Objective:
Produce a verbatim transcription of the records below, beginning at the line containing "for t, m in" and ending at the final line; include only those lines.

Records for the task:
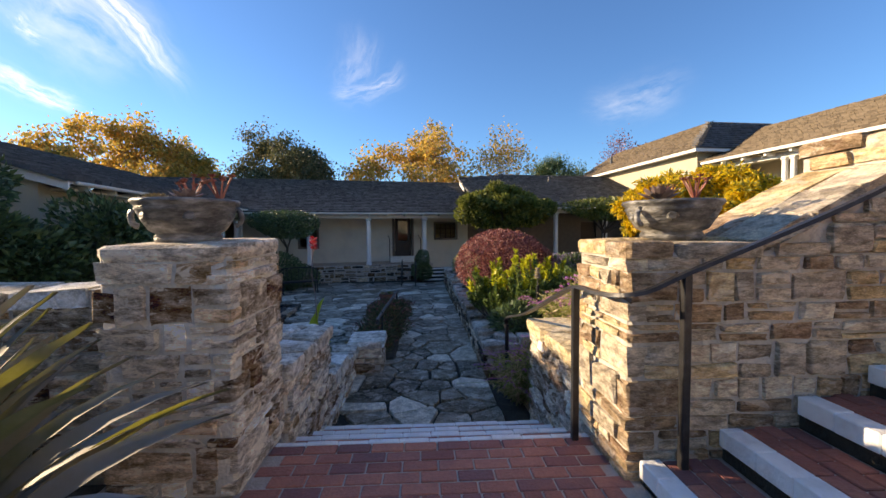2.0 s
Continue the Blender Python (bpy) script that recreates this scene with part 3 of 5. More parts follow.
# the courtyard's bed under the flagstones
g = Geo()
for ya, yb in ((5.3, 9.0), (9.0, 20.4)):
    za, zb = floor_z(ya) - 0.04, floor_z(yb) - 0.04
    g.add([(-6.4, ya, za), (1.3, ya, za), (1.3, yb, zb), (-6.4, yb, zb), (-6.4, ya, -0.95), (1.3, ya, -0.95), (1.3, yb, -0.95), (-6.4, yb, -0.95)],
          [(0, 1, 2, 3), (4, 7, 6, 5), (0, 4, 5, 1), (1, 5, 6, 2), (2, 6, 7, 3), (3, 7, 4, 0)])
patio = tagged(part("floor", g, M["joint"], None, "grey irregular flagstone courtyard with dark earth joints", kind="structure"), category="floor")

# the brick landing and the steps that lead down from it
landing = tagged(part("pavement", Geo().box(-1.6, 1.32, -4.0, 3.76, -0.93, -0.0075, 0.0), M["brick_mortar"], None, "red brick landing in herringbone with a straight border", kind="structure"), category="pavement")
slab("planting_bed", -7.5, -1.605, -4.0, 3.55, -0.93, -0.02, M["soil"], "dark bare soil of the planting bed")
slab("planting_bed", -5.6, -1.45, 4.06, 6.6, -0.93, -0.30, M["soil"], "dark soil of the bed behind the low wall")
slab("planting_bed", 2.0, 7.5, 5.51, 7.05, -0.93, -0.05, M["soil"], "dark soil of the lower flower bed", c=0.05)
slab("planting_bed", 1.66, 7.5, 4.12, 5.5, -0.93, 0.26, M["soil"], "dark soil of the raised flower bed", c=0.05)
slab("planting_bed", 1.30, 9.5, 7.06, 19.0, -0.93, -0.36, M["soil"], "dark soil of the shrub bed beside the path", c=0.05)
slab("planting_bed", 7.51, 14.0, 4.8, 19.0, -0.93, -0.15, M["soil"], "dark soil of the bed before the white house", c=0.05)
slab("planting_bed", -6.9, -4.95, 13.01, 18.0, -0.93, -0.78, M["soil"], "dark soil of the bed before the porch", c=0.05)
slab("planting_bed", -6.9, -4.95, 6.61, 13.0, -0.93, -0.60, M["soil"], "dark soil of the bed along the porch", c=0.05)
terrace = tagged(part("pavement", Geo().box(3.02, 9.5, -4.0, 4.75, -0.93, 0.775, 0.0), M["brick_mortar"], None, "upper red brick terrace at the head of the steps", kind="structure"), category="pavement")

STEP = (0.125, 0.285, 0.45, 0.615, 0.785)
STEP_X = (1.31, 1.755, 2.19, 2.595, 3.015)


def white_nosing(parent, x0, x1, y0, y1, z0, z1, along, seed):
    """A row of white-painted bricks set on edge."""
    r = random.Random(seed)
    pitch = 0.205
    a, b = (y0, y1) if along == "y" else (x0, x1)
    while a < b - 0.03:
        w = min(pitch + r.uniform(-0.01, 0.01), b - a)
        d = r.uniform(-0.003, 0.003)
        if along == "y":
            gq = Geo().box(x0 + d, x1, a + 0.0007, a + w - 0.0007, z0, z1 + d, 0.006)
        else:
            gq = Geo().box(a + 0.0007, a + w - 0.0007, y0, y1 + d, z0, z1 + d, 0.006)
        part("brick", gq, M["white_brick"], parent)
        a += w


for i, (sx, sz) in enumerate(zip(STEP_X, STEP)):
    end = STEP_X[i + 1] if i < 4 else 3.02
    below = STEP[i - 1] if i else 0.0
    y_low = 2.02 - 0.42 * i if i < 3 else -4.0
    t = thing("step", "red brick stair tread edged with white-painted bricks", "step", Matrix.Translation((sx, 3.36, below)), "side steps", "structure")
    t.matrix_basis = Matrix.Identity(4)
    if i < 4:
        part("tread", Geo().box(sx + 0.10, end + 0.02, -4.0, 3.36, -0.9, sz - 0.014), M["brick_mortar"], t)
    # riser coloured near black for the shadow gap under the nosing
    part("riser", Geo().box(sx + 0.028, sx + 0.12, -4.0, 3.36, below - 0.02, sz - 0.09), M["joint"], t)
    white_nosing(t, sx, sx + 0.115, -4.0, 3.355, sz - 0.098, sz, "y", 11 + i)

DOWN_Y = (3.90, 4.28, 4.66, 5.06)
for i, sy in enumerate(DOWN_Y):
    top = -0.155 * i
    t = thing("step", "descending red brick step with a white-painted brick nosing", "step", None, "steps down to the courtyard", "structure")
    y_back = 3.76 if i == 0 else DOWN_Y[i - 1] - 0.02
    part("tread", Geo().box(-0.9, 1.3, y_back, sy - 0.05, -0.93, top - 0.014), M["brick_mortar"], t)
    part("riser", Geo().box(-0.9, 1.3, sy - 0.06, sy - 0.02, -0.93, top - 0.02), M["brick_far"], t)
    white_nosing(t, -0.82, 1.24, sy - (0.05 if i == 0 else 0.065), sy, top - 0.06, top, "x", 31 + i)

# ---------- stone pillars and walls ----------
def course_rows(seed):
    r = random.Random(seed)
    return [r.choice((0.06, 0.085, 0.11, 0.14, 0.17, 0.20)) for _ in range(30)]


R1, R2, R3, R4 = course_rows(1), course_rows(2), course_rows(3), course_rows(4)
pl = thing("stone_pillar", "rough coursed sandstone gate pillar beside the brick landing", "pillar")
part("mortar", Geo().box(-1.493, -0.837, 3.377, 4.043, -0.05, 1.275, 0.02), M["mortar_pale"], pl)
stone_face(pl, (-1.50, 3.37), 0, 0.67, 0.0, 1.24, 1, run=(0.14, 0.46), odd=0, rows=R1, gap=0.026)
stone_face(pl, (-0.83, 3.37), 90, 0.68, 0.0, 1.24, 2, run=(0.12, 0.42), odd=0, rows=R1, gap=0.026)
stone_face(pl, (-0.83, 4.05), 180, 0.67, 0.0, 1.24, 3, odd=0, rows=R1, gap=0.026)
stone_face(pl, (-1.50, 4.05), 270, 0.68, 0.0, 1.24, 4, odd=0, rows=R1, gap=0.026)
cap_slabs(pl, -1.515, -0.815, 3.355, 4.07, 1.315, 5, 0.48, 0.085, "stone")

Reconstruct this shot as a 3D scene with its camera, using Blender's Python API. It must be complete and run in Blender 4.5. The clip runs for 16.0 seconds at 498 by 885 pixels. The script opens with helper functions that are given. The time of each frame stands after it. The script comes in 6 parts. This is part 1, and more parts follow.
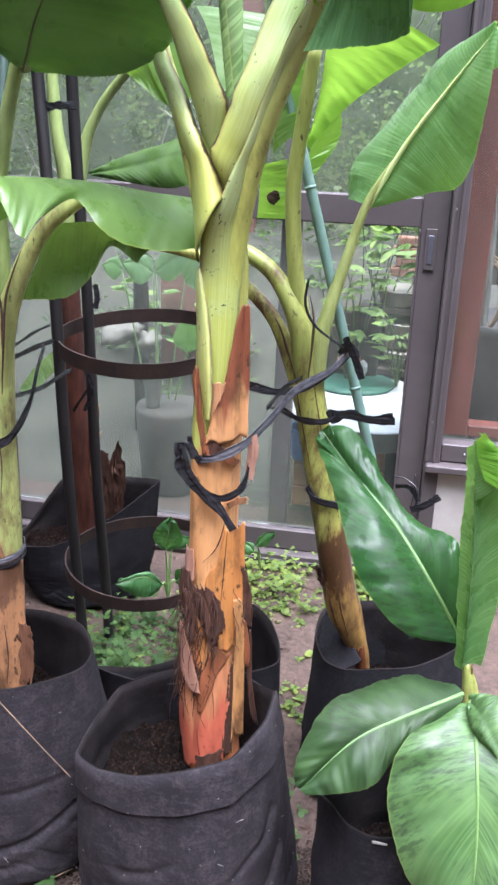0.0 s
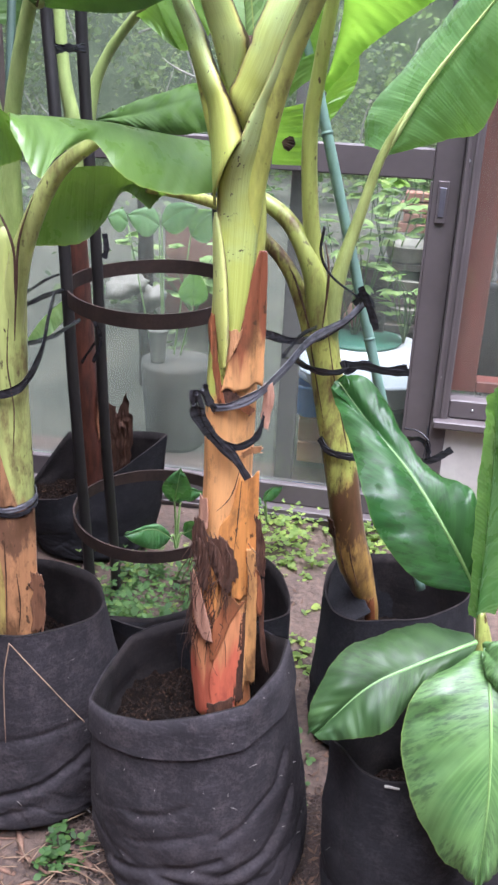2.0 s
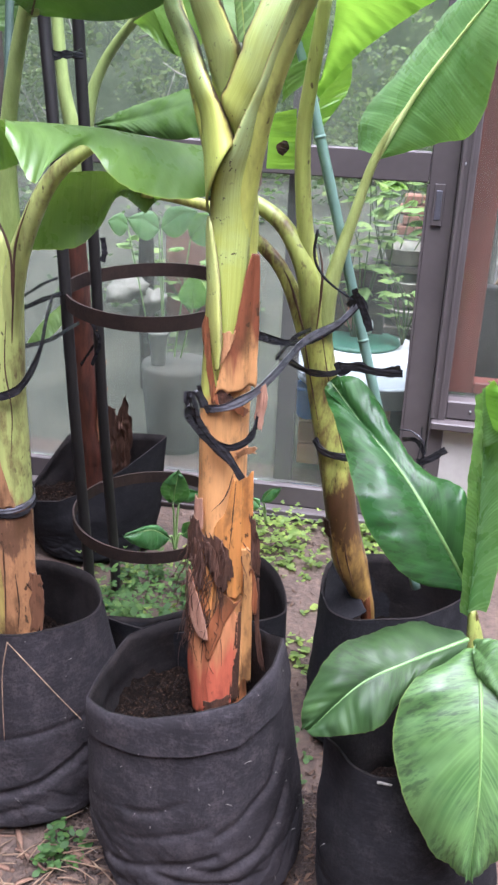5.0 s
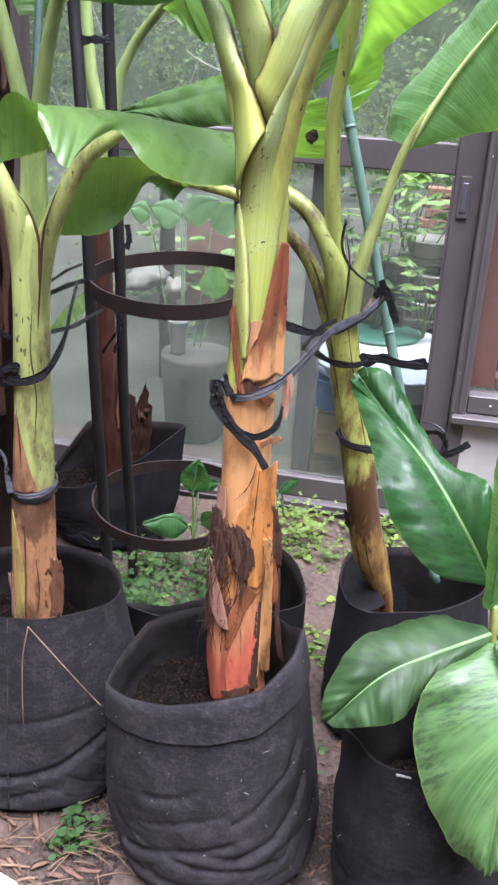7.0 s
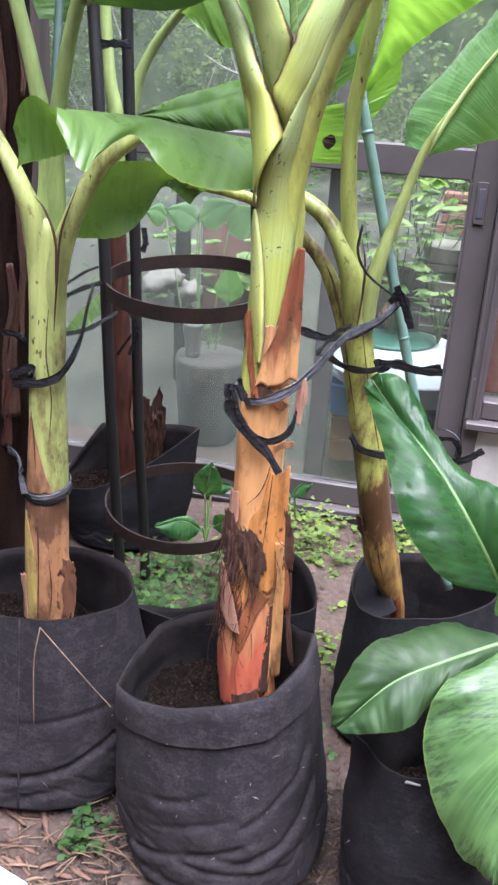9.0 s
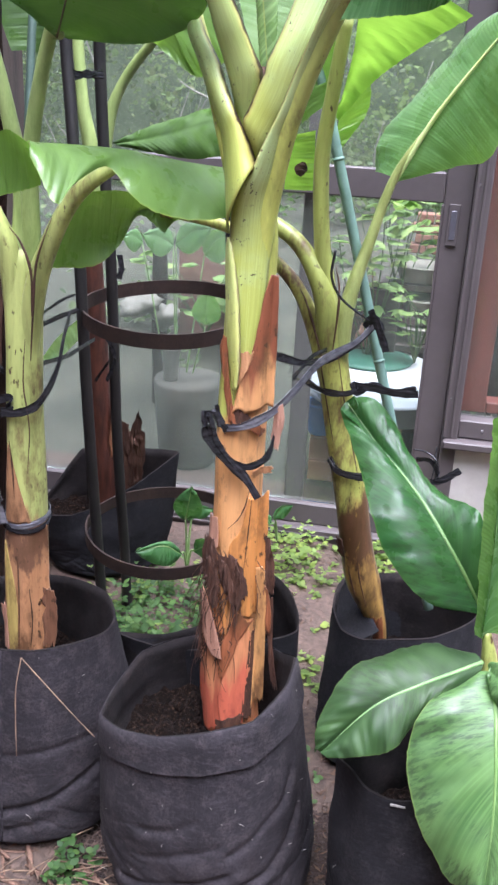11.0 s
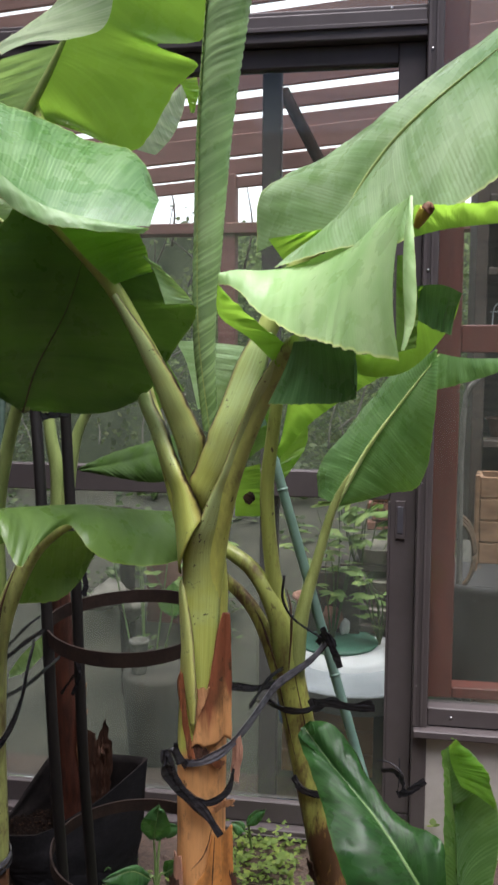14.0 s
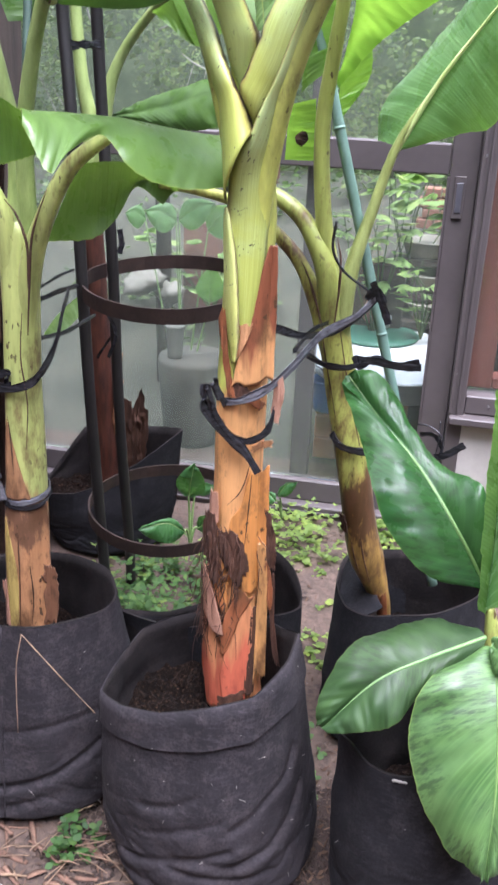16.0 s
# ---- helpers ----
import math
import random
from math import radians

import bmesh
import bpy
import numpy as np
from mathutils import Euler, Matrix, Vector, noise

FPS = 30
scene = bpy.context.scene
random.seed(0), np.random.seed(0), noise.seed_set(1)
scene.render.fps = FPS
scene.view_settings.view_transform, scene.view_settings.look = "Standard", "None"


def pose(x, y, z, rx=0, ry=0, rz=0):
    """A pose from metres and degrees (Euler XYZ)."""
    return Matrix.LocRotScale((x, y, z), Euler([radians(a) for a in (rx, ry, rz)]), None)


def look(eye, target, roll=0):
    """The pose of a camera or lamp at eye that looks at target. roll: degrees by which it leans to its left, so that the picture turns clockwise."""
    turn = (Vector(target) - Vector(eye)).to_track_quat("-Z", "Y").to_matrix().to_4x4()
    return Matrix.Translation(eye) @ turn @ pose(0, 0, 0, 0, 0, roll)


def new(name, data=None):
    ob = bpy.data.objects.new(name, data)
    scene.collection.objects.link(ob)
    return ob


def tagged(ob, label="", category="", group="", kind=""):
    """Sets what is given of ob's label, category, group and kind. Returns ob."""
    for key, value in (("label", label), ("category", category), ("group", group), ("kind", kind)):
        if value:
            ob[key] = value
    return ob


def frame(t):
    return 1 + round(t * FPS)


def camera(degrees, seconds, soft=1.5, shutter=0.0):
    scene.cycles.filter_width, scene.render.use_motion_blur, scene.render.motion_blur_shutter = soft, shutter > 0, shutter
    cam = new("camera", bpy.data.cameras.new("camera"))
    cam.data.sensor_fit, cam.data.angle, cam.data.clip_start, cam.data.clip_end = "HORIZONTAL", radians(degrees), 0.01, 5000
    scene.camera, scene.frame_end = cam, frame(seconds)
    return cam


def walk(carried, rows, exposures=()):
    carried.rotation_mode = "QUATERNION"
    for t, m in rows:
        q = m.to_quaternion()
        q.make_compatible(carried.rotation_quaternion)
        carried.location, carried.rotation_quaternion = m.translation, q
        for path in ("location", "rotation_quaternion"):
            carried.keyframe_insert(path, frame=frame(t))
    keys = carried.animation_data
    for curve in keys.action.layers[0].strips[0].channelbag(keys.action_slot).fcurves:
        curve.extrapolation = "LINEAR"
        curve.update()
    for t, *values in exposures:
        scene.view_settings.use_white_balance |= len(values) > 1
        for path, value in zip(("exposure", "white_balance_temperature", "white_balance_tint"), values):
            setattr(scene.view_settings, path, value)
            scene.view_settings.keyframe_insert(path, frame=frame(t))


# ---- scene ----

Final answer:
    for t, m in rows:
        q = m.to_quaternion()
        q.make_compatible(carried.rotation_quaternion)
        carried.location, carried.rotation_quaternion = m.translation, q
        for path in ("location", "rotation_quaternion"):
            carried.keyframe_insert(path, frame=frame(t))
    keys = carried.animation_data
    for curve in keys.action.layers[0].strips[0].channelbag(keys.action_slot).fcurves:
        curve.extrapolation = "LINEAR"
        curve.update()
    for t, *values in exposures:
        scene.view_settings.use_white_balance |= len(values) > 1
        for path, value in zip(("exposure", "white_balance_temperature", "white_balance_tint"), values):
            setattr(scene.view_settings, path, value)
            scene.view_settings.keyframe_insert(path, frame=frame(t))


# ---- scene ----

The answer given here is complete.